A useful sanity check before any training run. Take the gradient with respect to log pi_theta(y_w | x):

text
d L_DPO / d log pi_theta(y_w | x) = - beta * (1 - sigmoid(z))

where z is the argument to the sigmoid. This is negative for all z, which means: increasing the policy's log-probability of the chosen completion decreases the loss. Symmetrically, the gradient with respect to log pi_theta(y_l | x) is positive: increasing the rejected log-probability increases the loss. Training pushes the chosen up and the rejected down. The reference is frozen; it does not move.

The Data

Twelve preference triples ship with the lesson. Each is (prompt, chosen, rejected). The chosen completion is short and precise. The rejected is wordy, off-topic, or wrong. The pairs cover the same task families as lesson 39 (capital, arithmetic, list) so a policy that started from an SFT base has a reasonable starting point.

The fixture is intentionally small. DPO works on tens of thousands of pairs in production; here, the point is that the loss math and the loop run end-to-end on a tiny dataset and the chosen-versus-rejected log-prob gap visibly grows.

Reference Invariance

A DPO implementation has to handle the reference model carefully. The reference is the SFT model frozen in place. Three properties have to hold:

  • The reference parameters never receive gradients.
  • The reference log-probabilities never change between epochs.
  • The policy starts from the same weights as the reference. (The optimal theta is the reference plus a learned update; initialising the policy as a copy of the reference is the well-defined start.)
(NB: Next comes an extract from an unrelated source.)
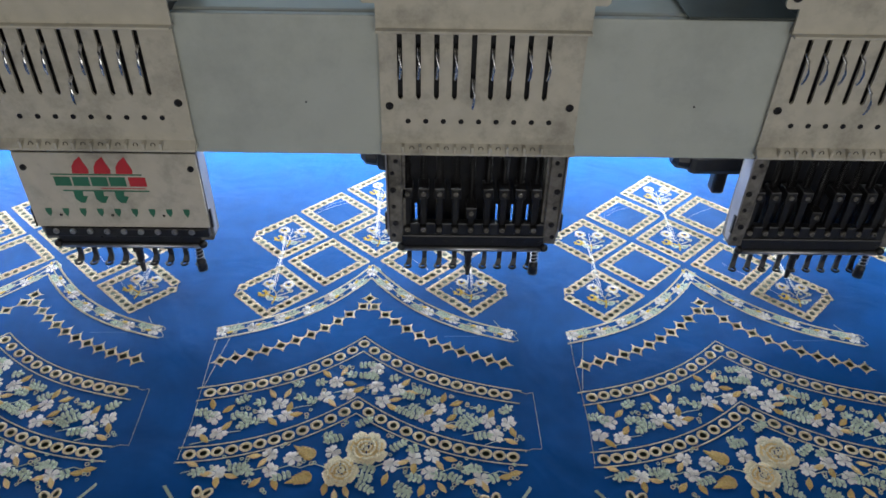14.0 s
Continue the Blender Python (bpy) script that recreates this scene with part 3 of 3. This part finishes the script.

The implementation enforces these by:

  • Wrapping the reference in torch.no_grad() during forward passes.
  • Setting requires_grad=False on every reference parameter.
  • Constructing the policy via policy.load_state_dict(reference.state_dict()) after the reference is built.

Architecture

mermaid
flowchart TD
  P[(preference triples)] --> Tok[InstructionTokenizer]
  Tok --> DS[PreferenceDataset]
  DS --> DL[DataLoader<br/>per-row decode]
  DL --> Pol[Policy TinyGPT]
  DL --> Ref[Reference TinyGPT<br/>frozen]
  Pol --> LP[log pi for chosen and rejected]
  Ref --> LR[log pi_ref for chosen and rejected]
  LP --> Loss[DPO loss<br/>sigmoid * log-ratio diff]
  LR --> Loss
  Loss --> Bwd[backward]
  Bwd --> Opt[Adam optimiser]

The model is the same TinyGPT used in lesson 39 (decoder-only, causal, byte tokeniser). The reference and policy share the architecture; the policy's weights drift from the reference under training while the reference stays fixed.

What you will build

The implementation is one main.py plus tests.
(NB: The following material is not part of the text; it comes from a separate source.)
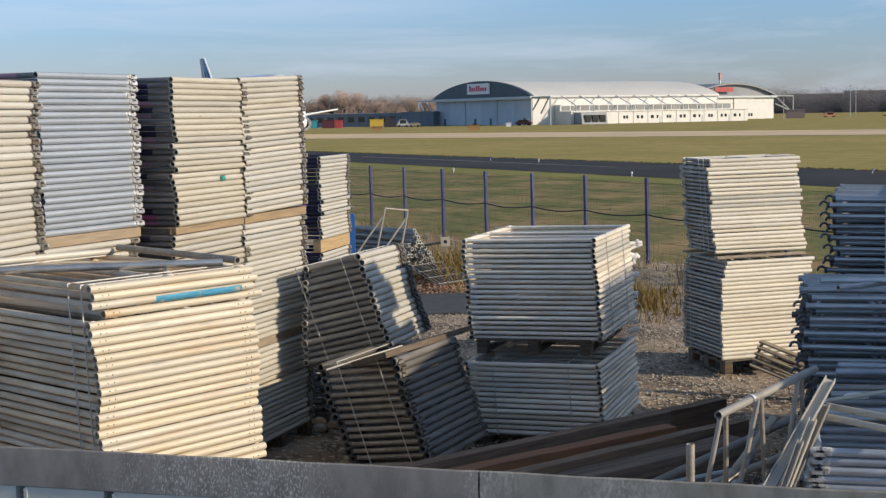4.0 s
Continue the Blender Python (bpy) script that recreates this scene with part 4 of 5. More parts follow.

  1. InstructionTokenizer: byte tokeniser with INST and RESP specials. Same shape as lesson 39.
  2. TinyGPT: decoder-only transformer. Same shape as lesson 39 so the lesson is self-contained even if you skipped 39.
  3. make_preferences: returns twelve (prompt, chosen, rejected) triples.
  4. sequence_log_prob: given the model, a prompt prefix, and a completion, returns the sum of next-token log-probabilities over the completion (no prompt-position contribution).
  5. dpo_loss: takes the four log-probabilities and beta, returns the per-example loss tensor and the implicit reward delta for logging.
  6. train_dpo: per-epoch loop that computes chosen and rejected log-probs under policy and reference, applies the loss, and steps Adam.
  7. evaluate_margins: returns the mean chosen-rejected log-probability margin under the policy at any point.
  8. run_demo: builds reference and policy from a small warm-up pretrain, copies weights, trains for thirty steps, prints the per-step loss and margin, and exits zero on success.

Why DPO works

DPO is mathematically equivalent to RLHF under the Bradley-Terry preference model, up to the parameterisation of the reward. The implicit reward r(x, y) = beta * (log pi(y|x) - log pi_ref(y|x)) is identifiable from preferences up to a function of x, which cancels in the difference. The closed-form policy lets you skip the explicit reward model. The KL constraint is enforced structurally: any deviation of pi from pi_ref makes the log-ratio larger, and the sigmoid saturates, which damps the gradient when the policy moves too far. The reference is your safety net.

Stretch goals

  • Add a length normalisation to the log-probability sum: divide by completion length. Length bias is a known DPO failure mode where the model preferentially chooses shorter completions because their log-probabilities are larger in absolute terms.
  • Add the IPO variant of the loss: replace the sigmoid + log with (z - 1)^2. Compare convergence on the fixture.
  • Add a label-smoothing parameter that interpolates between the hard chosen-rejected label and a uniform 0.5.
  • Replace the reference with a smaller cheaper model (knowledge distillation flavour).

The implementation gives you the loss, the reference invariance, and the training loop. The math is the lesson. The code makes the math concrete.